Literal Truth, Inerrant God
By Bob Walters

A popular online news organization recently posted a feature story about why it’s a mistake to read the Bible literally, and folly to think the Bible is inerrant.

Written by a Christian professor, the article cited predictable scholarship and supporting evidence. The Bible itself claims to be “inspired and useful” (2 Timothy 3:16), but not inerrant. Revelation (the Bible’s final book) in parts is impenetrable. Even the brilliant St. Augustine had to allegorize (or, “say it was something else”) the story of Jonah and the whale. The four Gospels don’t agree about what happened on which days of Holy Week when Jesus was betrayed, tried, crucified and resurrected.

Lots and lots of stuff in the Bible doesn’t seem to add up.

Well, it’s a good day for the Devil when he can sow doubt about the Bible, and by extension, about God. The double-entrendre headline, “4 reasons not to read the Bible … literally,” may be harmless, or could imply: The Bible is wrong, so if the Bible is the story of God, then God must be wrong. Hallelujah, we can ignore the Bible and God!

Misinterpreted or not, the headline harkens rehashing.

You see, a Christian faith conversation centered on literalism and inerrancy of the Bible will quickly go out-of-round for the simple reason that the conversation isn’t truly centered. The Bible is something dramatically more important than “literal” and “inerrant.” It is truth, which almost always involves more than simple calculation.

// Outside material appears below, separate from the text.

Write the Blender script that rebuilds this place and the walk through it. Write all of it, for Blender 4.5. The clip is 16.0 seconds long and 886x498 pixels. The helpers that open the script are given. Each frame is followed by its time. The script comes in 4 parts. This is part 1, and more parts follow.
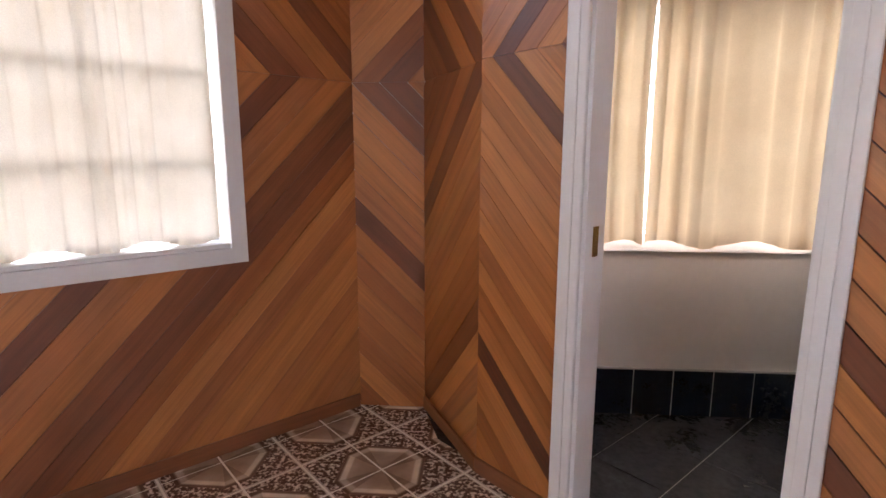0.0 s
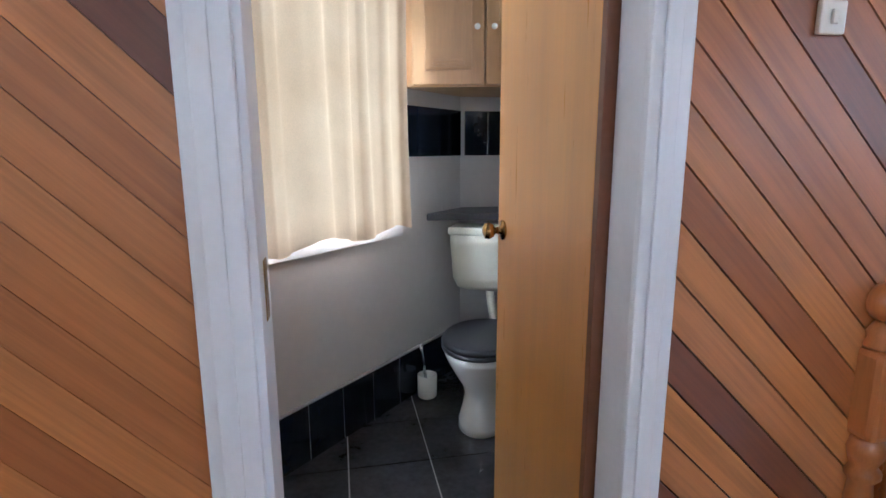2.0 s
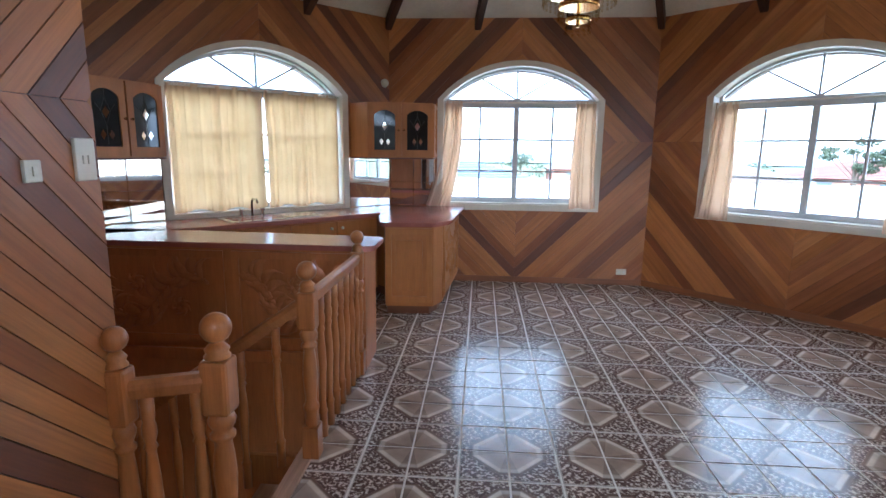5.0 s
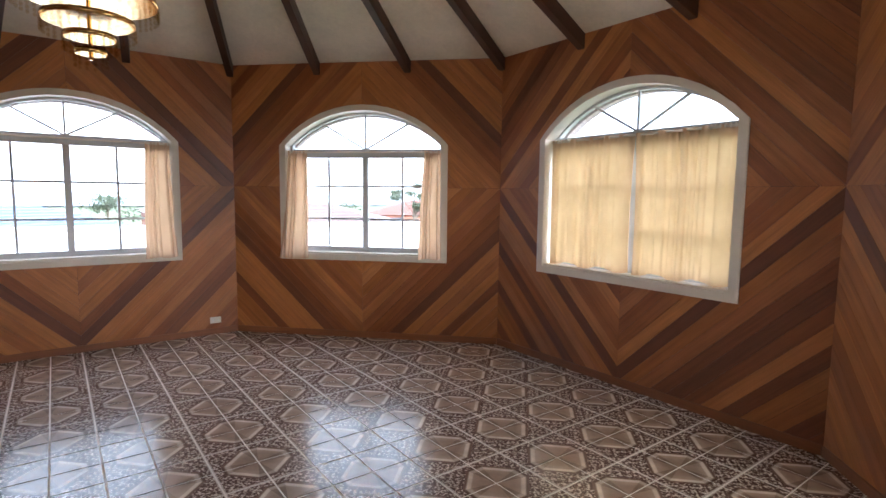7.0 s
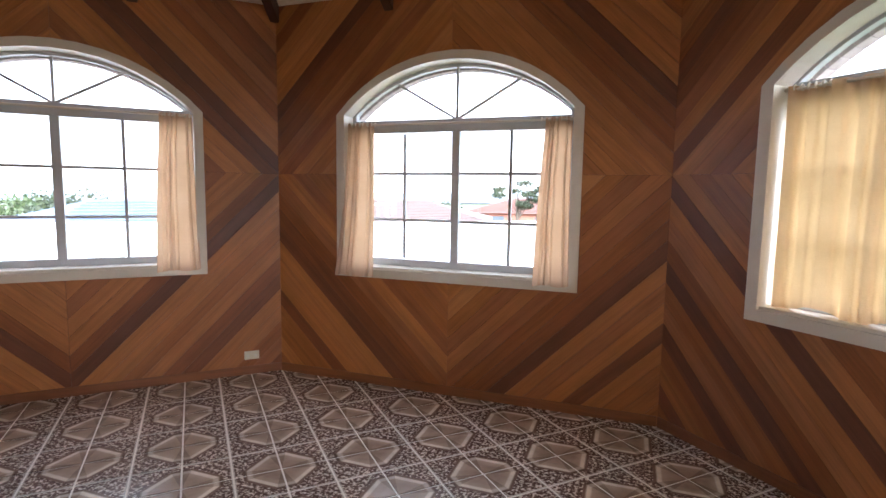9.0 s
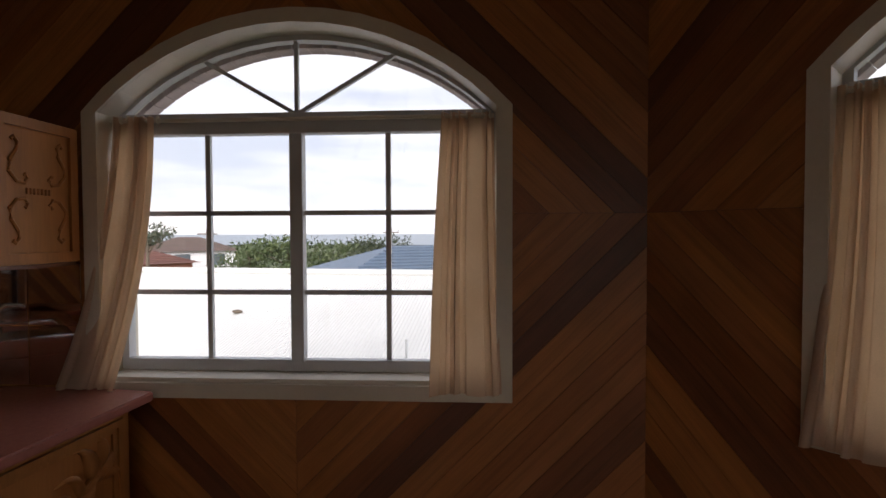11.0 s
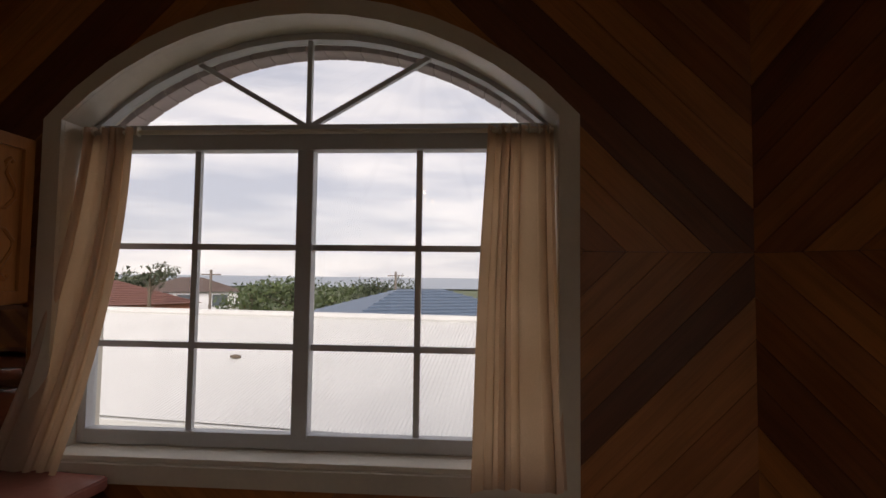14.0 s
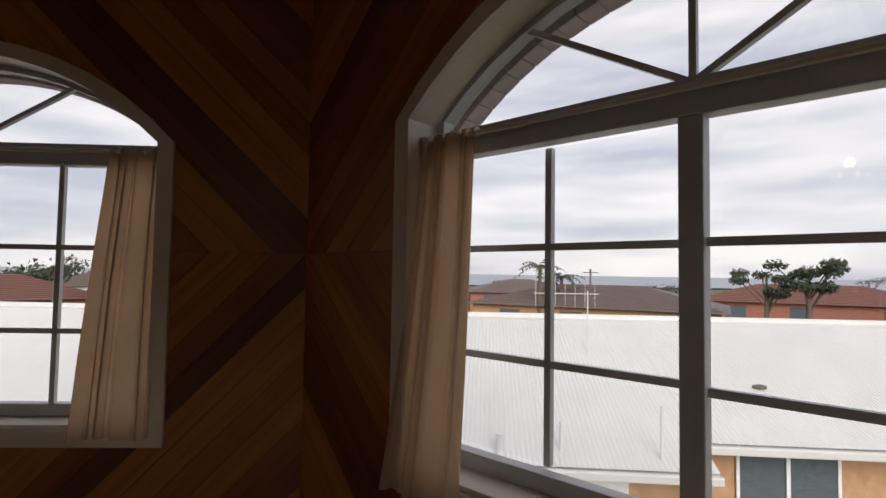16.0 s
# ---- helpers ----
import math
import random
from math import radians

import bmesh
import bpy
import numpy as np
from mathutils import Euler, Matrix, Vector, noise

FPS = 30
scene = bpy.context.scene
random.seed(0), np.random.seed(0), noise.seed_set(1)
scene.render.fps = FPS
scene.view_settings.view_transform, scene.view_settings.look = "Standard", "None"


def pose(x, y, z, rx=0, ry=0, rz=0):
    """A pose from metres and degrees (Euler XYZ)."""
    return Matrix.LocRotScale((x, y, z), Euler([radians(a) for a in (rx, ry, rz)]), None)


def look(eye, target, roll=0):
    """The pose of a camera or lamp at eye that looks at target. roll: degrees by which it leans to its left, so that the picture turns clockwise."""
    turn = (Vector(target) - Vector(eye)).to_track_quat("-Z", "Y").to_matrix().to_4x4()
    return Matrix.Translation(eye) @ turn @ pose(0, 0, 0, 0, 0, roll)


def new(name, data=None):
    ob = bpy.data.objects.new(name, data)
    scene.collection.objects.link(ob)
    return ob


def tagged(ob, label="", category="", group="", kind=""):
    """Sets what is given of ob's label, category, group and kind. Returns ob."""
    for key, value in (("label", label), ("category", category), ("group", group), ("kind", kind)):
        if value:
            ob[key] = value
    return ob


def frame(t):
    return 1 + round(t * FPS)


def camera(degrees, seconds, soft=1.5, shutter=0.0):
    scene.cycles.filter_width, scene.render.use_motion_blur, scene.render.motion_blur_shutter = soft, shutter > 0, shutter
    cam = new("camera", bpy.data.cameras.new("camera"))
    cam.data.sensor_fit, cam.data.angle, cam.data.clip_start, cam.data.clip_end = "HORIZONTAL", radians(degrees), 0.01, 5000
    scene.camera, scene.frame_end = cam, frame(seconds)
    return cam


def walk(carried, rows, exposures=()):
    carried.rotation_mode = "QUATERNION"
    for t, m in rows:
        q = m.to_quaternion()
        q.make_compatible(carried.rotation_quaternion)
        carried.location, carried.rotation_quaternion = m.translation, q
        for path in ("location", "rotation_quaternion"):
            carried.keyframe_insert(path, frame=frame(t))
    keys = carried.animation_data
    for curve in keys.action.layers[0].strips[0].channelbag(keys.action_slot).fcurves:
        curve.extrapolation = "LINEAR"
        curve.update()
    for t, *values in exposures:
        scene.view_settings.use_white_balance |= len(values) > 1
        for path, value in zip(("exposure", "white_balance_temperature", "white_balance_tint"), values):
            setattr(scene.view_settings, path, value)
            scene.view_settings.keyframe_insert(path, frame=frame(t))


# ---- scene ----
cam = camera(80.3, 16.0)
PATH = [
    (0, (-0.862, 1.015, 1.32), (-1.006, 2.978, 0.966), 0.1),
    (0.5, (-0.99, 1.244, 1.315), (-0.408, 3.123, 0.951), -0.1),
    (1, (-1.031, 1.584, 1.293), (0.044, 3.232, 0.933), -0.1),
    (1.5, (-1.081, 1.797, 1.282), (0.304, 3.193, 0.922), 0.0),
    (2, (-1.015, 2.046, 1.262), (0.617, 3.14, 0.889), -0.2),
    (2.5, (-0.977, 2.25, 1.265), (0.811, 3.066, 0.894), -0.2),
    (3, (-1.097, 2.259, 1.287), (0.814, 2.719, 0.914), -0.4),
    (3.5, (-1.222, 2.14, 1.303), (0.742, 2.148, 0.928), -0.2),
    (4, (-1.377, 2.083, 1.35), (0.531, 1.622, 0.968), 0.4),
    (4.5, (-1.454, 2.138, 1.415), (0.283, 1.223, 1.036), 0.3),
    (5, (-1.52, 2.115, 1.544), (-0.036, 0.826, 1.174), 0.7),
    (5.2, (-1.542, 2.096, 1.572), (-0.12, 0.732, 1.229), 0.9),
    (7.3, (-1.754, 1.844, 1.574), (-1.518, -0.132, 1.374), 0.6),
    (7.5, (-1.769, 1.708, 1.56), (-1.53, -0.267, 1.358), 0.7),
    (8, (-1.67, 1.236, 1.553), (-1.421, -0.737, 1.345), 0.9),
    (8.5, (-1.541, 0.638, 1.545), (-1.21, -1.323, 1.333), 0.8),
    (9, (-1.252, 0.055, 1.526), (-0.587, -1.819, 1.314), 0.9),
    (9.5, (-0.911, -0.534, 1.498), (0.053, -2.275, 1.293), 0.8),
    (10, (-0.536, -1.033, 1.527), (0.765, -2.537, 1.315), 0.9),
    (10.2, (-0.343, -1.217, 1.539), (1.036, -2.65, 1.33), 0.8),
    (12.3, (1.307, -1.614, 1.611), (2.835, -2.9, 1.716), 1.0),
    (12.5, (1.364, -1.592, 1.613), (2.887, -2.885, 1.717), 0.8),
    (13, (1.387, -1.599, 1.603), (2.909, -2.892, 1.71), 0.8),
    (13.5, (1.219, -1.612, 1.583), (2.716, -2.935, 1.693), 0.8),
    (14, (0.881, -1.734, 1.568), (2.384, -3.049, 1.677), 0.7),
    (14.5, (0.466, -1.867, 1.551), (1.988, -3.16, 1.653), 1.1),
    (15, (0.082, -2.084, 1.589), (1.615, -3.366, 1.674), 0.9),
    (15.5, (-0.233, -2.278, 1.594), (1.265, -3.6, 1.692), 0.9),
    (16, (-0.421, -2.364, 1.585), (0.931, -3.835, 1.677), 0.9),
]
walk(cam, [(t, look(eye, target, roll)) for t, eye, target, roll in PATH], [(0.0, 3.6, 6000, 18), (1.0, 3.85, 5250, 13), (2.5, 3.6, 4850, 7), (4.0, 3.5, 4700, 5), (5.2, 3.0, 4900, 5), (7.3, 2.9, 5600, 11), (8.5, 2.9, 5650, 12), (9.5, 2.4, 5950, 13), (10.2, 1.4, 6300, 14), (12.3, 0.05, 7300, 20), (14.5, 0.15, 7200, 19), (15.0, 0.7, 7100, 18), (15.5, 0.35, 7000, 18), (16.0, 0.05, 6900, 17)])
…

If the issue is, “The Bible doesn’t add up,” then let’s go to math class. Let’s add up a list of numbers, terms and factors; we’ll get a defensibly inerrant answer. But, if the “list” is actually a quadratic equation and calculated with the wrong method, say, addition, we’ll not only get the wrong answer but entirely miss the point of the exercise because we have mistaken its central purpose, which is not addition.

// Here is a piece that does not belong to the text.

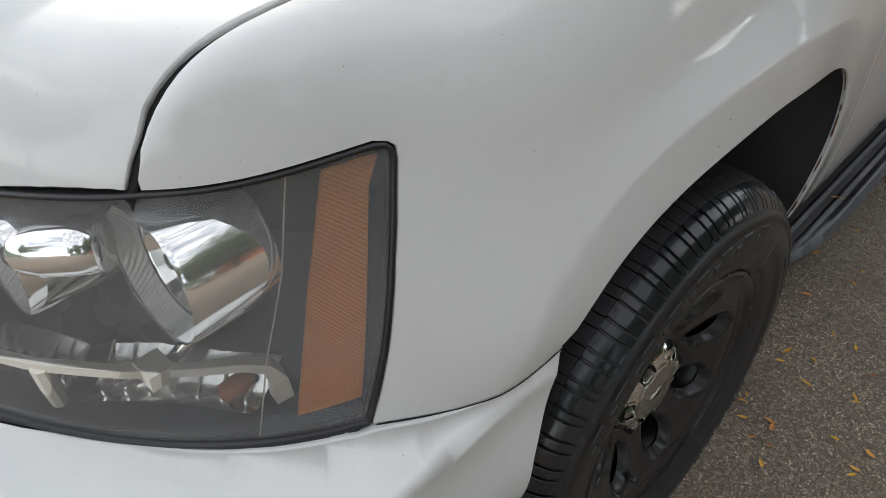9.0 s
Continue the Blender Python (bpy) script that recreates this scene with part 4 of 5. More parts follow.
def lathe_x(profile, n, at, cut=None):
    """A surface of revolution about x: profile of (r, x)."""
    verts, faces = [], []
    m = len(profile)
    for i in range(n):
        a = 2 * math.pi * i / n
        for r, x in profile:
            y, z = r * math.cos(a), r * math.sin(a)
            if cut:
                y, z = cut(y, z)
            verts.append((at[0] + x, at[1] + y, at[2] + z))
    for i in range(n):
        for j in range(m - 1):
            a, b = i * m + j, ((i + 1) % n) * m + j
            faces.append((a, b, b + 1, a + 1))
    return verts, faces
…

Secularist logicians and sadly more than a few Christians miss the “answer” of the Bible because they refuse or confuse the Bible’s central purpose – revealing God’s truth. Scripture’s message isn’t simple addition, it’s a cosmically complex equation of faith, hope, love, truth, creation, relationship, separation, loss, betrayal, death, redemption, eternal life and perfection. It’s the ultimate story problem.

And what’s the story? Jesus Christ is the literal truth about an inerrant God, and we – each of us personally – is a loved and important part of the equation.

That is the true center of the Bible.